Reformed Debbie is serving an early breakfast and getting good school reports from Little Paxton school whilst the doves thrive as courts restore NUM funds and unemployment remains above 3.2m and Tory backbenchers plan to rebel against student grant cuts
Debbie awakes early bringing Diana’s night’s sleep to a premature end. She comes in to see me with my morning tea and I let her draw on my notebook pages. After last evening’s trauma at the dinner table, I am anxious to settle her down again. Then Debbie laid the breakfast table, preparing the toast as well and called us all down to breakfast, far too early! Back afterwards to complete my paper and then to have a shower and shave before turning out at 9.30am for my dove and duck session. The large Blue is causing problems again and, hungry this morning, he starts walking over the roof with his Qualmond hen before I intervene with fresh seed and my 14ft fishing rod and they settle on the dovecote again. To the office and a large post of letters and journals. The morning reading the computer journals, which is quite an exercise. Lunch of soup, rolls and ham salad before Diana’s parents arrive to babysit for the afternoon. Me back to the office and two hours writing letters, settling bills and clearing my desk until just time to give the doves their afternoon seed before Diana arrives back and hurries me to Little Paxton School. We have a meeting with Debbie’s teacher to review her work and progress.

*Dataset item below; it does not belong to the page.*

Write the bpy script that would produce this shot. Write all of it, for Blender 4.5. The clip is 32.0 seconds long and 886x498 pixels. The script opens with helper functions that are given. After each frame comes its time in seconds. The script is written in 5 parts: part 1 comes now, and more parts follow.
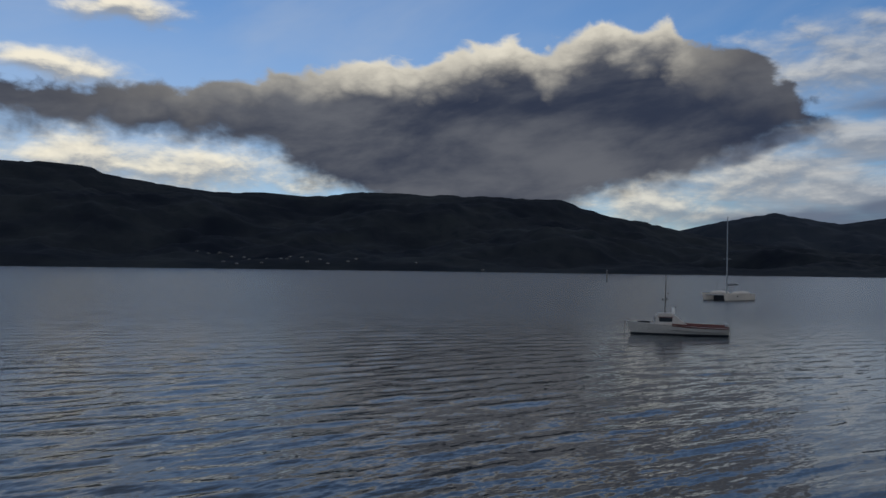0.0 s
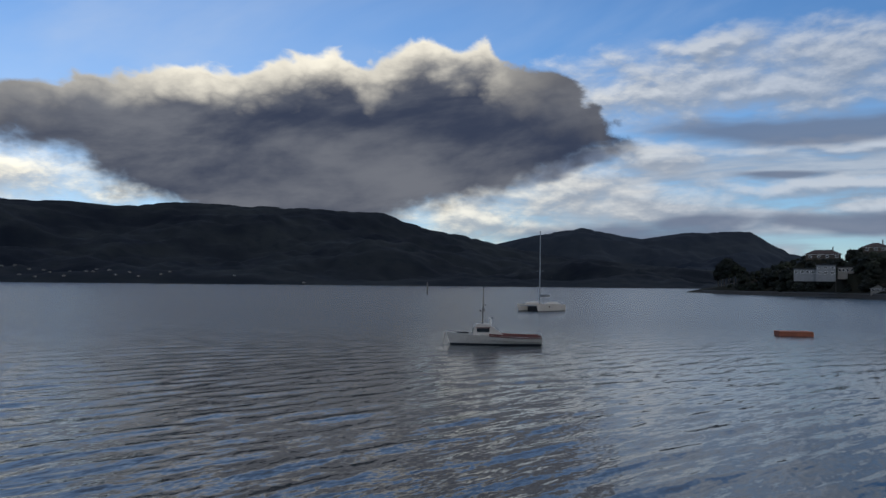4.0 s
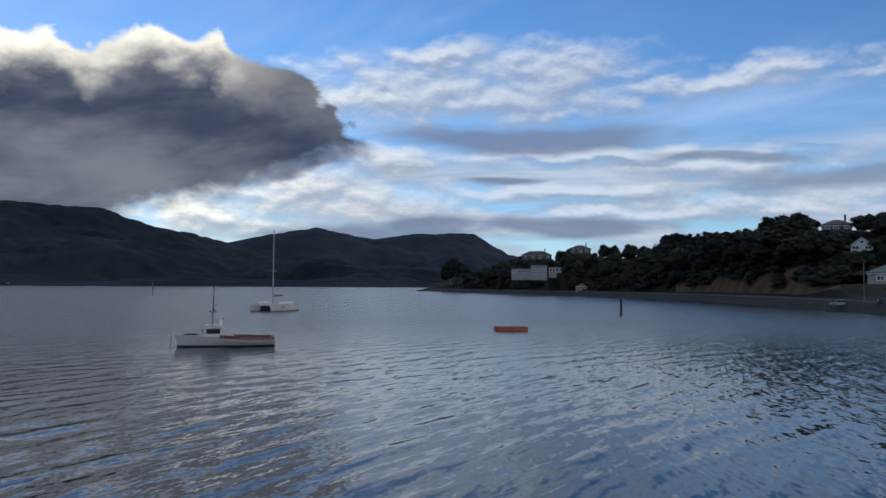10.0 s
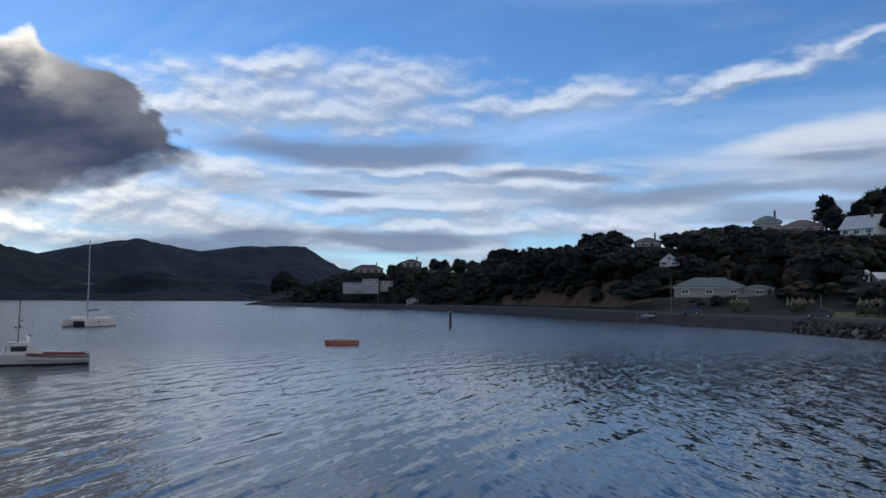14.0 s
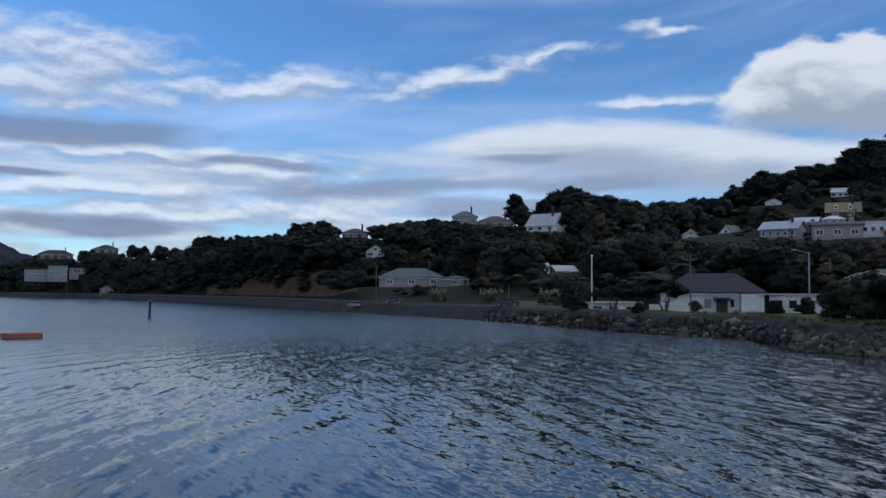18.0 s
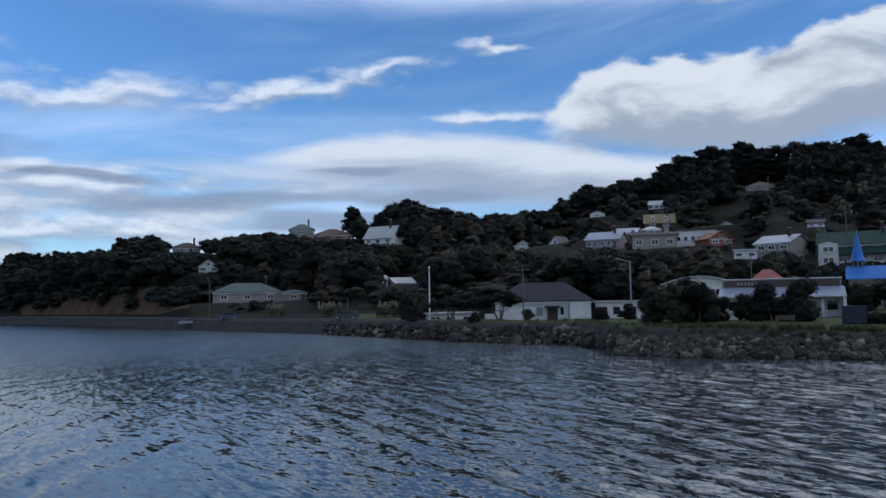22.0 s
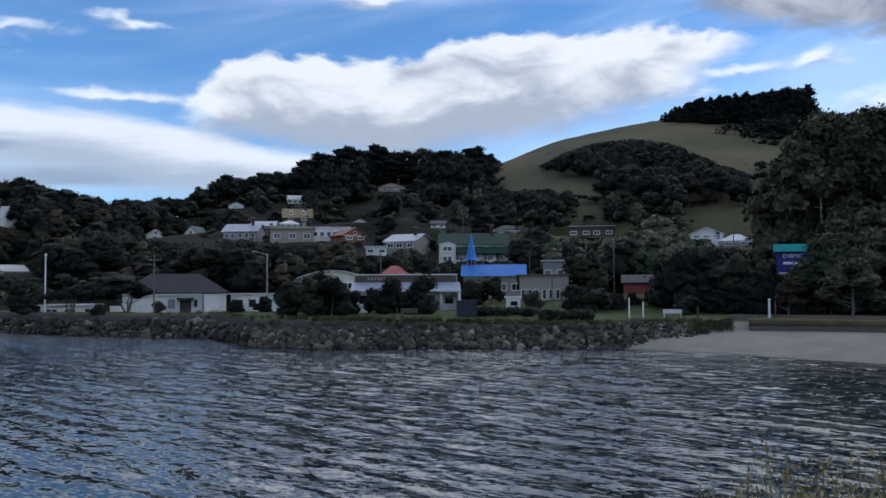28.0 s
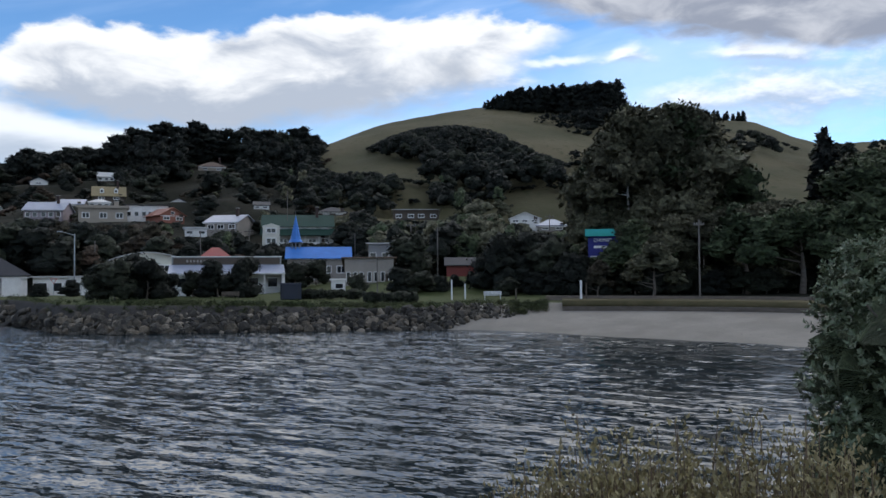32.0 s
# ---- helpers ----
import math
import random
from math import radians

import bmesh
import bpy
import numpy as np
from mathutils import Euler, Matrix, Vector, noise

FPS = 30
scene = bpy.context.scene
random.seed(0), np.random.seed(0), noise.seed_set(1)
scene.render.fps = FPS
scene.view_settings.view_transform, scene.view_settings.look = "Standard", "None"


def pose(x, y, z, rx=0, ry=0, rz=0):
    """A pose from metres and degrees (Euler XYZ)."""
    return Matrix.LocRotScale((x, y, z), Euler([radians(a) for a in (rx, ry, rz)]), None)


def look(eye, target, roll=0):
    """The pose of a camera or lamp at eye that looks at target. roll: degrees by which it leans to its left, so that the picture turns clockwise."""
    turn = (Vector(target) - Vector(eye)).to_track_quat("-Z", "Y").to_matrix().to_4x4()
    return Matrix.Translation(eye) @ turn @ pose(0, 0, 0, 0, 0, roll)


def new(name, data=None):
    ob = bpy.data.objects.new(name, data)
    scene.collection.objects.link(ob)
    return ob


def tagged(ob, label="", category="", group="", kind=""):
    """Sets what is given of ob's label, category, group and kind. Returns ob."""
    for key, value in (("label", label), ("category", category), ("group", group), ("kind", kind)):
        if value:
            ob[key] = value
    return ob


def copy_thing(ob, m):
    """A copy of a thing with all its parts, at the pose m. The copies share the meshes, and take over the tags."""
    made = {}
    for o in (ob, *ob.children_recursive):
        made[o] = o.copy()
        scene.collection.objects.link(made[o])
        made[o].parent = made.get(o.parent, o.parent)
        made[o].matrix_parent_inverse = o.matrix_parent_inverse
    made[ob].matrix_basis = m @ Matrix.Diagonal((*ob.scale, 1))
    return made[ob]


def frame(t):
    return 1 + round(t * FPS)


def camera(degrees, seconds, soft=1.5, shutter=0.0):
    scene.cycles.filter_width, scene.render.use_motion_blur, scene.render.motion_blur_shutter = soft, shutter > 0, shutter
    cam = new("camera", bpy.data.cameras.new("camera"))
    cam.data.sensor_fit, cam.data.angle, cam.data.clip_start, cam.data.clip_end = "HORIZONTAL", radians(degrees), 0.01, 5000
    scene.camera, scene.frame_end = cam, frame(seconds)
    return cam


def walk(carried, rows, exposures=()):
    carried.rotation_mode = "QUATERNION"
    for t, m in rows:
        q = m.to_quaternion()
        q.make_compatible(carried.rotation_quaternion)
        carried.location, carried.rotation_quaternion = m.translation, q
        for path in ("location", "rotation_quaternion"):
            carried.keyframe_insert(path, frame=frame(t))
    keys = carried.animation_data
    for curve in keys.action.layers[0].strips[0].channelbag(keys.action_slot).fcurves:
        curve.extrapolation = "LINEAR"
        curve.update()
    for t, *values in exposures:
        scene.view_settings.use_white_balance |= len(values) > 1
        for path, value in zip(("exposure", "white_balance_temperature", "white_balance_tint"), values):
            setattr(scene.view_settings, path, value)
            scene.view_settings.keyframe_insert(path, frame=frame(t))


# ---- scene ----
cam = camera(55.5, 32.0)
EYE = 5.0
# seconds, heading to the right of north, tilt, lean (degrees)
TURNS = [
    (0, -7.67, 1.38, -0.78), (0.5, -6.35, 1.38, -0.77), (1, -5.23, 1.39, -1.17), (1.5, -3.90, 1.56, -0.99), (2, -2.24, 1.99, -0.94),
    (2.5, -0.47, 2.39, -0.67), (3, 1.33, 2.59, -0.37), (3.5, 2.92, 2.28, -0.59), (5.5, 8.89, 2.90, 0.12), (6, 10.53, 2.89, -0.15),
    (6.5, 12.19, 2.91, -0.18), (7, 13.62, 2.95, -0.19), (7.5, 14.92, 3.34, -0.37), (8, 16.29, 3.15, -0.67), (8.5, 17.72, 2.91, -0.77),
    (9, 19.54, 2.84, -0.61), (9.5, 21.12, 2.75, -0.32), (10, 22.36, 2.47, -0.30), (10.5, 23.50, 2.42, -0.28), (11, 24.51, 2.73, 0.07),
    (11.5, 25.36, 2.95, 0.16), (12, 26.28, 2.91, -0.14), (12.5, 27.58, 2.81, -0.43), (13, 29.41, 3.09, -0.23), (13.5, 31.58, 3.33, -0.25),
    (15.5, 40.95, 3.19, -0.24), (16, 43.62, 3.01, -0.52), (16.5, 45.74, 3.01, -0.60), (17, 48.04, 3.22, -0.43), (17.5, 50.96, 3.11, -0.36),
    (18, 53.44, 2.83, -0.39), (18.5, 55.28, 3.09, -0.16), (19, 56.92, 3.48, 0.16), (19.5, 58.18, 3.82, 0.33), (20, 59.18, 4.01, 0.34),
    (20.5, 60.20, 4.09, 0.61), (21, 61.47, 3.76, 0.68), (21.5, 62.81, 3.55, 0.56), (22, 64.36, 3.64, 0.94), (22.5, 66.70, 3.77, 0.93),
    (23, 69.04, 3.98, 0.72), (23.5, 71.41, 4.04, 0.74), (24, 74.09, 3.79, 0.57), (24.5, 76.74, 3.56, 0.42), (25, 78.81, 3.38, 0.23),
    (25.5, 80.54, 3.30, 0.23), (26, 82.06, 3.48, 0.36), (26.5, 83.94, 3.29, 0.27), (28.5, 90.02, 2.63, 0.28), (29, 91.35, 2.21, 0.14),
    (29.5, 93.03, 1.77, 0.11), (30, 94.86, 1.47, 0.34), (30.5, 96.67, 1.33, 0.68), (31, 98.17, 1.33, 0.59), (31.5, 99.49, 1.37, 0.37),
    (32, 100.56, 1.62, 0.39),
]
walk(cam, [(t, pose(0, 0, EYE, 90 + tilt, lean, -head)) for t, head, tilt, lean in TURNS],
     exposures=((0.0, -0.68, 6000, 10), (2.0, -0.58, 6000, 10), (6.0, -0.05, 5900, 10), (9.0, 0.0, 5800, 10), (19.0, 0.15, 5700, 10), (26.0, 0.3, 5700, 10), (32.0, 0.65, 6200, 10)))

# ---- world: evening sky with clouds ----
SUN_AZ, SUN_EL = -24.0, 18.0
world = bpy.data.worlds.new("evening_sky")
scene.world = world
world.use_nodes = True
wn, wl = world.node_tree.nodes, world.node_tree.links
wn.clear()


class Net:
    """Short hand for a node tree."""

    def __init__(self, tree):
        self.tree, self.nodes, self.links = tree, tree.nodes, tree.links

    def put(self, socket, value):
        if isinstance(value, bpy.types.NodeSocket):
            self.links.new(value, socket)
        else:
            socket.default_value = value

    def math(self, op, a, b=0.0, c=0.0, clamp=False):
        n = self.nodes.new("ShaderNodeMath")
        n.operation, n.use_clamp = op, clamp
        for i, v in enumerate((a, b, c)):
            self.put(n.inputs[i], v)
        return n.outputs[0]

    def vec(self, x, y, z=0.0):
        n = self.nodes.new("ShaderNodeCombineXYZ")
        for i, v in enumerate((x, y, z)):
            self.put(n.inputs[i], v)
        return n.outputs[0]

    def mix(self, f, a, b):
        n = self.nodes.new("ShaderNodeMix")
        n.data_type = "RGBA"
        self.put(n.inputs[0], f)
        self.put(n.inputs[6], a)
        self.put(n.inputs[7], b)
        return n.outputs[2]

    def noise(self, v, scale, detail=4.0, rough=0.5, warp=0.0):
        n = self.nodes.new("ShaderNodeTexNoise")
        self.put(n.inputs["Vector"], v)
        n.inputs["Scale"].default_value, n.inputs["Detail"].default_value = scale, detail
        n.inputs["Roughness"].default_value, n.inputs["Distortion"].default_value = rough, warp
        return n.outputs[0]

    def step(self, v, lo, hi):
        n = self.nodes.new("ShaderNodeMapRange")
        n.interpolation_type = "SMOOTHSTEP"
        self.put(n.inputs[0], v)
        n.inputs[1].default_value, n.inputs[2].default_value = lo, hi
        return n.outputs[0]


W = Net(world.node_tree)
way = wn.new("ShaderNodeTexCoord").outputs["Generated"]
sep = wn.new("ShaderNodeSeparateXYZ")
wl.new(way, sep.inputs[0])
AZ = W.math("MULTIPLY", W.math("ARCTAN2", sep.outputs[0], sep.outputs[1]), 57.2958)
EL = W.math("MULTIPLY", W.math("ARCSINE", sep.outputs[2]), 57.2958)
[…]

Mrs Lines reported that Debbie was well behaved, a keen and fast pupil, but seems not to hear properly sometimes. Home to allow Di’s parents to get away (they prefer to drive by day light) and, after getting the ducks away, I watched the TV snooker and read the local paper. The four year old girl injured in the accident Daniel and I saw in Eaton Ford on Sunday has sadly died. After tea I sit down with Daniel and review his day’s schoolwork and supervise his prep. Then up to Debbie to read to her and let her read to me a little, then down again to check over Daniel’s results and let him watch the TV. Diana and I then out again to Lt Paxton School for a parents film on a new technique called Pictograms. Each alphabet letter is given a picture character to familiarise their shapes and usage to help young children to spell and read/write more easily. Home to an evening’s television and to write my journal; all birds safely roosting. News tonight of a Luxembourg Court Order giving back the miners unions money (£4 million) which had been previously seized. Only £250K was frozen to meet the UK contempt payments. In the coalfields only 175 ‘new faces’ returned compared with over 800 last Thursday. Both sides are holding their ground and negotiations seem far away. Unemployment is down 3000 at 3,222,500 but still at 13% of the working population. In the Commons, over 100 Conservative MP’s will be opposing the governments planned cuts in student grants and the Whips will be twisting arms over the next few days to no avail. In America, talk of massive cutbacks on certain spending programmes in a so-called “tax-neutral” budget, now that the Presidential election is over. The weather today was fairly mild for the season with morning sun, but a fair breeze.